Culture shock began before I got there. After making some preliminary calls about renting a room in a private house, I came home to a lengthy message on my answering machine from a Torontonian I’d spoken to briefly a few days before. He was calling to let me know that his room had been rented. But he wanted my address so he could send me some material about accommodations and the schedule for a festival I had mentioned. He’d clipped it from the newspaper.

I was in disbelief. Who bothers to make a long-distance call to a no-longer prospective tenant–and a complete stranger–to give helpful information? If all Canadians were this considerate, I thought, it would take some getting used to.

My amazement continued after I arrived. Subway stations had public restrooms that were actually clean and in working order. When I pulled out a map, never more than two minutes elapsed before someone stopped to offer directions. LITTER IN ITS PLACE PLEASE reads the gentle request on the trash cans. And it is: the streets are nearly spotless. Pedestrian crosswalks are marked with yellow X’s. You hold out your hand, like a princess with a magic wand, and the cars stop.

Canada has a flourishing social contract, and it shows in ways both large and small. Civility and thoughtfulness create a livability that contrasts markedly with many American cities. Here, we often lack the sense that each person is part of a larger collective, with rights and responsibilities. While Americans may ridicule Canadians for their politeness, it improves the quality of daily life.

Canadians treat even strangers with respect and sensitivity. In response, I found myself becoming more considerate. I made sure to apologize if my backpack bumped someone and refrained from pushing in crowds. In Canada, there is a calmness and a sense of safety. I felt that if something bad happened, I would be taken care of. My protective armor–that shell that causes me to grip my purse tightly and always keep a wary eye open-fell away.

This sense of security has a very real basis. Canada is a more egalitarian society than the United States, with less income disparity and a European-style social safety net that protects people who lose their jobs or fall ill. Thirty percent of Canada’s gross domestic product is spent on social programs, compared with 20 percent in the United States. Gun-control laws are strict, and the crime rate is a fraction of ours.
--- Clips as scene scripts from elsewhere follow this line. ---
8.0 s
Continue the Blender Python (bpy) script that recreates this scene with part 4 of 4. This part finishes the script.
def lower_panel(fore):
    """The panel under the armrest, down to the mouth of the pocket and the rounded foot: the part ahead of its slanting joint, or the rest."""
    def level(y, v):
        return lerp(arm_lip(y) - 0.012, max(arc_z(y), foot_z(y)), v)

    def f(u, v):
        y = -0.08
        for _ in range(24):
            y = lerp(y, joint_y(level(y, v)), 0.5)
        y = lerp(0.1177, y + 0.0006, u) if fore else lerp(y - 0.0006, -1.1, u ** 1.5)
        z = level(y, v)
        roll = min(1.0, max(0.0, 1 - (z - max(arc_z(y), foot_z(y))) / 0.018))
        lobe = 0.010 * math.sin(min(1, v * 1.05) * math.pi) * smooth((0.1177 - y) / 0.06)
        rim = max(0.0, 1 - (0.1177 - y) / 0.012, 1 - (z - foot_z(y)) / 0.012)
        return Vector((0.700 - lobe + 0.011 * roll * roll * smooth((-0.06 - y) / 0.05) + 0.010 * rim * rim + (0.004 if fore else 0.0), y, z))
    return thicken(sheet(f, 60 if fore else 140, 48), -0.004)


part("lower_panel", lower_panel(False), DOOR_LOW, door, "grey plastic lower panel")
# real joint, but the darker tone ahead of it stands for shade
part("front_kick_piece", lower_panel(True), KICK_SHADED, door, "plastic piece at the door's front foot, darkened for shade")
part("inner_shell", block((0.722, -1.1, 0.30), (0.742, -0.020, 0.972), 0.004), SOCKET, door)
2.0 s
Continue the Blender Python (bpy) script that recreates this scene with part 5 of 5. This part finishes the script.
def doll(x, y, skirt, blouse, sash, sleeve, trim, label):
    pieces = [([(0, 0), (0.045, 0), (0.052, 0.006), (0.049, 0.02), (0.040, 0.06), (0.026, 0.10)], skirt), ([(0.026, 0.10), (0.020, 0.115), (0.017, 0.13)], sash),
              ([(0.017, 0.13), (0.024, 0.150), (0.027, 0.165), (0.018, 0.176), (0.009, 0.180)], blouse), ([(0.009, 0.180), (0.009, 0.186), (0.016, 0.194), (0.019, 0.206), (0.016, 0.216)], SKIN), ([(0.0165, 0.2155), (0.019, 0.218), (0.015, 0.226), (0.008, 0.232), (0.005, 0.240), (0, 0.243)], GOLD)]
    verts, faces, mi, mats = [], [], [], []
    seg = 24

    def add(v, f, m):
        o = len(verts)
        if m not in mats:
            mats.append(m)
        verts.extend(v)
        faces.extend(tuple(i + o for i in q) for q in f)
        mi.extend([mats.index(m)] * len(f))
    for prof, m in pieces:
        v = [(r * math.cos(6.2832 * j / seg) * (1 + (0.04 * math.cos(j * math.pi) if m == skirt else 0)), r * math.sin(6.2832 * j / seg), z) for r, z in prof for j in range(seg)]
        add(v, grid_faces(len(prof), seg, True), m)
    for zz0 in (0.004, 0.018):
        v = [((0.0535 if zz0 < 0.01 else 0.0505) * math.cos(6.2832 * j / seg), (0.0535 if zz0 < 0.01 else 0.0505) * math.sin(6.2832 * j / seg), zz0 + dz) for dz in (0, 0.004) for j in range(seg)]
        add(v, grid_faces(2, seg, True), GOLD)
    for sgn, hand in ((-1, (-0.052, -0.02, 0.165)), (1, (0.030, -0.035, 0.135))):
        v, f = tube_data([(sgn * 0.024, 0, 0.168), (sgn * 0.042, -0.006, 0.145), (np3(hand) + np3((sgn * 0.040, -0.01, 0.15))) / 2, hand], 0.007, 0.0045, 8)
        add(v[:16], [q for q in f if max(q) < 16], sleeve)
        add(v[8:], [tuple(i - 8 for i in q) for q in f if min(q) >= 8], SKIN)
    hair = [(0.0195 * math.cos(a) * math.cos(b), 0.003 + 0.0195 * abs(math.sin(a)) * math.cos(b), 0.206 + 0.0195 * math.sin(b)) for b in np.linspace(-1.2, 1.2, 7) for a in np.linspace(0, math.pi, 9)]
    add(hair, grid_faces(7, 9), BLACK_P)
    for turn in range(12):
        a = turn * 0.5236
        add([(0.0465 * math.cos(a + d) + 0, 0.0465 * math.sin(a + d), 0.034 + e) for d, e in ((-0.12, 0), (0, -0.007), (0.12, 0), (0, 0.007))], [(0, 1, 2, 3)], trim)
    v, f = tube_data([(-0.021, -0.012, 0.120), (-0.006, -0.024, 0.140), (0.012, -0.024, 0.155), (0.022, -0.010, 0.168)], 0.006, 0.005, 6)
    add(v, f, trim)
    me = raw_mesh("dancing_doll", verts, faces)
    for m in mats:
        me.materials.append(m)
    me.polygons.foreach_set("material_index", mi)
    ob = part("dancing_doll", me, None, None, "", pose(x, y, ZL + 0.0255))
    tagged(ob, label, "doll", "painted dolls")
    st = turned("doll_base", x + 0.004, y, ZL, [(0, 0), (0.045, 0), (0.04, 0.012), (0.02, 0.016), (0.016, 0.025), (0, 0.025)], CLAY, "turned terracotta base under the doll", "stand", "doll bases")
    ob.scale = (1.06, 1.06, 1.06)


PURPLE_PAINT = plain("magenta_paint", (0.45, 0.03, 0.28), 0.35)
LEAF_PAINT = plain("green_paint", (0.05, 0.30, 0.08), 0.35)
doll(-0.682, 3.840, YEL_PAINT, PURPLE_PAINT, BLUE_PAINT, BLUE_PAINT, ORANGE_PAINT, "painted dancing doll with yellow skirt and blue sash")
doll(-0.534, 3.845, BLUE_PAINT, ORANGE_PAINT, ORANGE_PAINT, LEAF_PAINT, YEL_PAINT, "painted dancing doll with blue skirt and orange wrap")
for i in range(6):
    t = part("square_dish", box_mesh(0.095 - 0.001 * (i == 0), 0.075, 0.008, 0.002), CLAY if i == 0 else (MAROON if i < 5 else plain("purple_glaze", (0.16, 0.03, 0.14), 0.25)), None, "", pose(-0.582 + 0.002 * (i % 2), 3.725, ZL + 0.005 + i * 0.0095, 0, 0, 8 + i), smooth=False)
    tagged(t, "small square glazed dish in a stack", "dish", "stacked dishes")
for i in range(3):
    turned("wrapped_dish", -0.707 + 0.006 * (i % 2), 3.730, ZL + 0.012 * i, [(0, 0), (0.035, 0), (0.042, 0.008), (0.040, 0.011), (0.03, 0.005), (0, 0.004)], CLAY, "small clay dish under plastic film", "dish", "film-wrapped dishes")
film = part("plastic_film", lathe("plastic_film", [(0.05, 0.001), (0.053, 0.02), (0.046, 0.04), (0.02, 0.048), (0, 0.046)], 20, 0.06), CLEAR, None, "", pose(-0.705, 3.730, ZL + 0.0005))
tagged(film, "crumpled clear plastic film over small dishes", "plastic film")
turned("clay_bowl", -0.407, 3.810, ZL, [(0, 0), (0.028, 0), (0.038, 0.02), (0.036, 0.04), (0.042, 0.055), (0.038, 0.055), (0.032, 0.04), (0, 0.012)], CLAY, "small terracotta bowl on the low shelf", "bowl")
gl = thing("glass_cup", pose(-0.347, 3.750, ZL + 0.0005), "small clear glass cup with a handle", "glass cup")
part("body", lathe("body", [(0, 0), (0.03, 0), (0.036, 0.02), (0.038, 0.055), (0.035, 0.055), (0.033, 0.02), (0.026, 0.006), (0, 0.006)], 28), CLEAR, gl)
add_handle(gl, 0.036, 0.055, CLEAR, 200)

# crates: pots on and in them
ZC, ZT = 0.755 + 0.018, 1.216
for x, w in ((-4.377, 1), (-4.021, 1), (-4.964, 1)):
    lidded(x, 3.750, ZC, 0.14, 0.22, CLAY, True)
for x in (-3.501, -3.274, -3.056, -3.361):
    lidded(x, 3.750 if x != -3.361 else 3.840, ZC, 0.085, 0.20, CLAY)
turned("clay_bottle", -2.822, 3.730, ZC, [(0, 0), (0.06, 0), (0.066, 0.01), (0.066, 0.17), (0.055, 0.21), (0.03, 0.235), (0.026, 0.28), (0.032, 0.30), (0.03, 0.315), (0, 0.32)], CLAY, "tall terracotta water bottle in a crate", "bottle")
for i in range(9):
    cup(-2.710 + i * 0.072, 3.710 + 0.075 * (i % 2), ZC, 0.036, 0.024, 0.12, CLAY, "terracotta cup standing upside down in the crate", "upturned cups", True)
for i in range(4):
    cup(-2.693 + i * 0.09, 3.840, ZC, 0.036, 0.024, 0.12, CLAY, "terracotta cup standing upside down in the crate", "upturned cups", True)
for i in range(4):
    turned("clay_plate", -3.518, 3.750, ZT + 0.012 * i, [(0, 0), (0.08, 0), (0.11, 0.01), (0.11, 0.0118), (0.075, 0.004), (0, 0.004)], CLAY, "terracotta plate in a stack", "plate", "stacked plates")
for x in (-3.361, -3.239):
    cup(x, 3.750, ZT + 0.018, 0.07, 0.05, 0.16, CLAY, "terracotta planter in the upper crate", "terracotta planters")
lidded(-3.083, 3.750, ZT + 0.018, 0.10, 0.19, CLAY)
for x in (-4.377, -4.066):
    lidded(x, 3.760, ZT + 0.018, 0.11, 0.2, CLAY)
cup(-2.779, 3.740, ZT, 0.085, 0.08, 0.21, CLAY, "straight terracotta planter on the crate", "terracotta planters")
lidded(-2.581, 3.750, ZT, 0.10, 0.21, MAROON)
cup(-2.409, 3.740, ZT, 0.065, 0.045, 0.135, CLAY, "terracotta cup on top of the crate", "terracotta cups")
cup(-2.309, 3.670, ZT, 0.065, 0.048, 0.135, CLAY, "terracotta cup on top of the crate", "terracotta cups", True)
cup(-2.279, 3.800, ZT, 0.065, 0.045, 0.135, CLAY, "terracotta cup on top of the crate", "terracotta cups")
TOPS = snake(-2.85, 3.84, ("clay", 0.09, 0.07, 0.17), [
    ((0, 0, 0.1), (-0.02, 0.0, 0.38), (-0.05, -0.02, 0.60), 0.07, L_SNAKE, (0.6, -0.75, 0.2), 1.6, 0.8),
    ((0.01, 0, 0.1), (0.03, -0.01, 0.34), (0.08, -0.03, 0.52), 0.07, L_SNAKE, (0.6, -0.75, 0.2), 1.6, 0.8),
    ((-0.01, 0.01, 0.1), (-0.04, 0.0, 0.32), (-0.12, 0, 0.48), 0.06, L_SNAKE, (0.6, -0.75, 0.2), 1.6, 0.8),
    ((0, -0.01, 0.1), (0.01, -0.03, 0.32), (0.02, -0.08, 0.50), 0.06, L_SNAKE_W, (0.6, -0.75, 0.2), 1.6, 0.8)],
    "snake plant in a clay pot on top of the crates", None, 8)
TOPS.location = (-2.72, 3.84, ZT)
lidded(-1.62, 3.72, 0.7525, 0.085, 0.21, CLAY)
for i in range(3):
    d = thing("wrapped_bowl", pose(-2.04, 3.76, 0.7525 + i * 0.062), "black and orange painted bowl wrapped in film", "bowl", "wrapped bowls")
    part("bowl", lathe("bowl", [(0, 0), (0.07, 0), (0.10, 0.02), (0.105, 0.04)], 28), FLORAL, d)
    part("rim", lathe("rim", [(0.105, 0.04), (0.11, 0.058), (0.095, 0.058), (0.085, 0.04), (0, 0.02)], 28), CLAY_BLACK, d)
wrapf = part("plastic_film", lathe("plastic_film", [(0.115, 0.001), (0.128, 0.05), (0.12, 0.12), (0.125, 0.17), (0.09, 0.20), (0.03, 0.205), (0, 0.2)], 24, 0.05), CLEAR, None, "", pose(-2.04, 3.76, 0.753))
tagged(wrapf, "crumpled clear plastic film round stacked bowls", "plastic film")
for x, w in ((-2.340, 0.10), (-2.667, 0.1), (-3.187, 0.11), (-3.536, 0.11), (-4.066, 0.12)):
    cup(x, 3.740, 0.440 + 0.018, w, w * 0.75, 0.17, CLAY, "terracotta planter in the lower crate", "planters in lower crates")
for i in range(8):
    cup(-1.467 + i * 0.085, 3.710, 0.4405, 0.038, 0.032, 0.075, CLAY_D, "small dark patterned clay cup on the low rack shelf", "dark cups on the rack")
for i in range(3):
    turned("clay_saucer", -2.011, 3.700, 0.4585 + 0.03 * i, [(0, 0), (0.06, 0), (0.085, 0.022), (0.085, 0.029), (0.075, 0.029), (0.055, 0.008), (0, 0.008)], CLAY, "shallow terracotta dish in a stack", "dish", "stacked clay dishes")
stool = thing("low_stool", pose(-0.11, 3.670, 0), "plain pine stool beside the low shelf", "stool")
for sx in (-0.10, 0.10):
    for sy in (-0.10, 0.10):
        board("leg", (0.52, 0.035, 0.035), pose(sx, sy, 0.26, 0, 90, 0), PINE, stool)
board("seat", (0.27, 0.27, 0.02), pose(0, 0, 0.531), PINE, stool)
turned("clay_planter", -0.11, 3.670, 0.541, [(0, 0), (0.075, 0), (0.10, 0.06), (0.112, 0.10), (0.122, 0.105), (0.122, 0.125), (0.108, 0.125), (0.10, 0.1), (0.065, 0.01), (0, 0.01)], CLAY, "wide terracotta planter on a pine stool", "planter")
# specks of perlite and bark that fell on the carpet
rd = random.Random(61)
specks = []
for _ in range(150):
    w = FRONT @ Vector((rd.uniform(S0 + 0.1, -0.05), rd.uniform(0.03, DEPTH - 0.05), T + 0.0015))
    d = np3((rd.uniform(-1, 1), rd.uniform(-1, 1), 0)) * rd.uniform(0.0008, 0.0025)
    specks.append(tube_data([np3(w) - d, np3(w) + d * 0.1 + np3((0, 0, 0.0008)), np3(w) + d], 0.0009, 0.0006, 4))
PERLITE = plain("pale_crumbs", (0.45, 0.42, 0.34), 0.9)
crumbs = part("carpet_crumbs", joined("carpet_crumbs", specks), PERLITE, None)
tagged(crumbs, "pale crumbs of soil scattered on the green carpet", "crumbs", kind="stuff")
Yet Canadians have a serious Second Country complex. “What do Americans think of Canada?” they would ask me, looking for a sign that it matters–or, perhaps, affirmation of their suspicion that in fact it doesn’t. The U.S.- Canadian relationship is complicated. Canadians evince pride in their country, yet wonder what its appeal could be to an American. They wax poetic about Americans’ openness, while at the same time deriding us as ignorant, isolationist and violent.
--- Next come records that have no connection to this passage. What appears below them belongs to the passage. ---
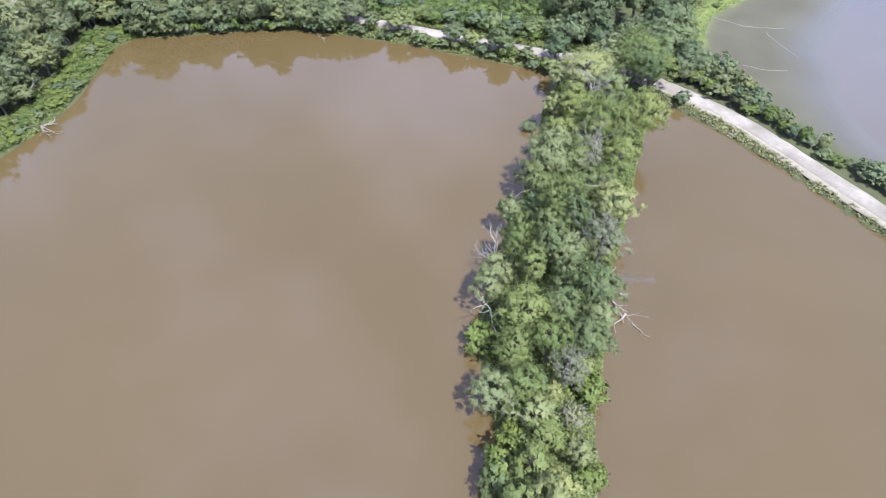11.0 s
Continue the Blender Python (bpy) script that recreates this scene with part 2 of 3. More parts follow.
NORTH_LAKE = [(-0.1, 217), (-16.9, 218.4), (-27, 219.9), (-36, 225), (-46.5, 237), (-48.5, 250), (-44.9, 279), (-36.4, 328), (-30.2, 385), (-19.1, 439), (-19.5, 500), (-30, 545),
              (-26, 590), (-8, 632), (14, 650), (38, 636), (62, 602), (73, 540), (74, 469), (56, 375), (43, 329), (35.3, 301), (28, 289), (25.8, 271), (31, 268), (24.5, 251), (15, 234), (4.2, 222.5)]
MUD_EDGE = [(54.5, 193.5), (57, 197), (60.7, 207), (65, 215), (76, 226), (86, 241), (91.7, 254), (94.5, 267), (97, 281), (113.9, 337), (134, 388), (156, 440),
            (196, 423), (240, 402), (300, 370), (420, 300), (420, -90), (215, -90), (160, 5), (128, 60), (104, 105), (93, 127), (82.8, 147), (78, 154.5), (72.6, 161.5), (67, 172.5), (62.6, 182)]
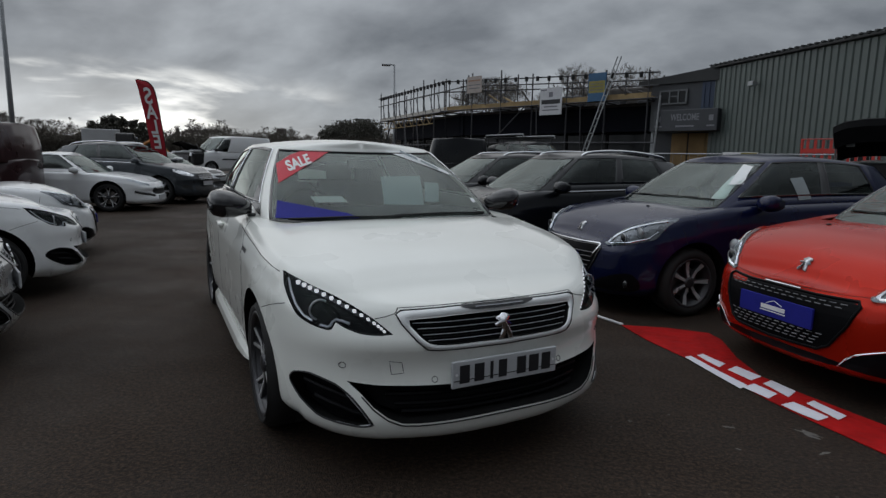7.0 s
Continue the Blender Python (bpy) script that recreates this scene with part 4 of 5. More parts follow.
def hero_stickers():
    g = hero_glass
    st = part("sale_sticker", g.patch([(-0.40, 1.384), (-0.225, 1.384), (-0.470, 1.262), (-0.628, 1.182), (-0.596, 1.296), (-0.50, 1.352)], "front", 0.004, 0.0, 0.04), M["red"], hero, "red corner sticker that reads SALE")
    part("lettering", drape(g, text_bm("SALE", 0.078, 0.003), "front", -0.468, 1.300, 18, 0.007, 1.02, shear=0.25), M["white_print"], st)
    bd = part("price_band", g.patch([(0.16, 1.395), (0.33, 1.395), (0.60, 1.235), (0.56, 1.235)], "front", 0.004, 0.0, 0.04), M["paper"], hero, "white corner band with grey print")
    part("print_bar", drape(g, flat_bars([(-0.11, 0.0, -0.010, 0.010), (0.02, 0.13, -0.008, 0.008)]), "front", 0.385, 1.335, -30, 0.007), PALE_SHEET, bd)
    part("blue_sticker", g.patch([(-0.665, 1.088), (-0.700, 0.998), (-0.24, 0.992), (-0.30, 1.020)], "front", 0.004, 0.0, 0.04), M["blue_print"], hero, "blue strip sticker along the screen's foot")
    sh = part("price_sheet", g.patch([(0.03, 1.235), (0.325, 1.24), (0.225, 1.065), (-0.045, 1.072)], "front", -0.012, 0.0, 0.05), PALE_SHEET, hero, "pale information sheet behind the windscreen")
    sh.visible_shadow = False
    s2 = part("price_sheet", g.patch([(0.33, 1.20), (0.44, 1.195), (0.345, 1.080), (0.245, 1.085)], "front", -0.014, 0.0, 0.05), PALE_SHEET, hero, "second pale sheet behind the windscreen")
    s2.visible_shadow = False
    bm = box(-0.10, 0.10, -0.06, 0.06, -0.001, 0.001)
    bmesh.ops.rotate(bm, verts=bm.verts, cent=(0, 0, 0), matrix=Matrix.Rotation(radians(14), 3, "X"))
    bmesh.ops.translate(bm, verts=bm.verts, vec=(-0.335, 1.54, 1.085))
    part("dash_paper", bm, M["paper"], hero, "white paper on the dashboard")
    for v_ in ("right", "left"):
        part("mirror_corner", g.patch([(1.45, 1.0), (1.66, 1.050), (1.75, 1.175), (1.60, 1.10)], v_, 0.004, 0.0, 0.04), M["gloss_black"], hero)
    q, _ = g.on(0, 1.36, "front", -0.05)
    part("rear_mirror", add_box(bmesh.new(), -0.11, 0.11, q.y, q.y + 0.04, q.z - 0.045, q.z + 0.02, 0.015), M["black"], hero)
    part("tax_disc", g.patch(smooth_poly([(0.60, 1.06), (0.63, 1.06), (0.63, 1.085), (0.60, 1.085)], 2), "front", 0.003, 0, 0.02), M["paper"], hero)
    part("roof_aerial", tube([(0, 3.55, 1.40), (0, 3.62, 1.44), (0, 3.78, 1.52)], [0.012, 0.007, 0.003], 6), M["black"], hero)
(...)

Canada is especially vulnerable to the influence of the world’s most powerful nation. Of Canada’s 30 million residents–about the same population as California–eight out of 10 live within 100 miles of the United States. It is easy for a Canadian to feel that much of his or her everyday world is American. At the movie theaters, I noticed that seven out of eight films playing were American. No wonder Canadians boast about the genuine article. They never refer to comic Howie Mandel. It’s always “Canadian comic Howie Mandel.” And Labatt’s beer is “Labatt’s Canadian beer.”

Our Founding Fathers forged a new nation by throwing off the British monarchy and an intrusive government. They fought for independence and the supremacy of the individual. Canada was populated by loyalists favoring the status quo. That attitude still prevails. You can see it in their acceptance of a greater governmental presence in their lives and their respect for authority.

Canada’s perpetual identity crisis is undergoing a test on which its future could hinge. When I was there, I found that the question of Quebee’s sovereignty dominated the news. Even Canadians with relatively secure employment worried about the future of their jobs in the face of globalization and the North American Free Trade Agreement. With rightist politicians, notably those elected recently in Ontario, dismantling social programs, friends and acquaintances expressed concern that American problems, such as homelessness, will show up there.

In his recent book, “Nationalism Without Walls: The Unbearable Lightness of Being Canadian,” political commentator Richard Gwyn discusses Canadians’ weak national sense of self. “At some point, the lightness of identity may become unbearable,” he writes. “We’ll let it slip away, scarcely noticing that it’s gone.” Gwyn asserts that Canada’s identity is based on the ideals of civility, tolerance and egalitarianism, which must be safeguarded if Canada is to remain cohesive. I, too, felt that this sense of social responsibility is central to what is genuinely Canadian.

Canada does have a national identity. Even if it is less dramatic than America’s, it is worth taking pride in and protecting. I hope our Canadian friends realize this and do everything they can to safeguard the qualities that make their nation special. Americans would do well to learn more about our peaceable neighbor. I would like to know that there is always a place north of the border where civility prevails and where I can truly exhale. And if that becomes more of a possibility here, too, so much the better.